Note that some descriptions of the CYK algorithm are based upon Vi,j being defined to be the set containing those nonterminals that generate the substring of w of length i beginning at position j. A table based upon this definition would be such that each of its rows corresponds to one of the diagonals in the table as described above (and as covered in lecture and the relevant web page). If you find this variation to be easier to understand, feel free to use it, but make sure to state it explicitly in your answer.
5. Let G be this q-grammar:
| S ⟶ | bDb | cE | (1) (2) |
| D ⟶ | cS | aEc | (3) (4) |
| E ⟶ | aSb | λ | (5) (6) |
(a) Show the grammar's parse table.
(b) Show the "stack movie" illustrating the steps taken during a parse —guided by the parse table from (a)— of the string cabacbb.
(c) Let Gc be the grammar resulting from augmenting G by adding production (7): S ⟶ λ. Show that Gc is not a q-grammar.

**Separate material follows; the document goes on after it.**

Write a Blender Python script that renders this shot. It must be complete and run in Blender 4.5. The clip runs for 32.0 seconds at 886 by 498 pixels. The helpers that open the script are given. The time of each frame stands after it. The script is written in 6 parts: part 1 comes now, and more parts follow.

Do so by showing a pair of "successful" stack movies, in one of which production (1) is applied and in the other of which production (7) is applied in the "same circumstance" (i.e., with S at the top of the stack and b being the next input symbol).
(d) Let Gd be the grammar resulting from augmenting G by adding production (7): D → λ. Is Gd a q-grammar? If it is, explain how the parse table from (a) would be updated to account for this new production. If it is not, explain why not.
(e) (more difficult) Let Ge be the grammar resulting from replacing production (1) in G by the production (1') S → bDa. Show that Ge is not a q-grammar.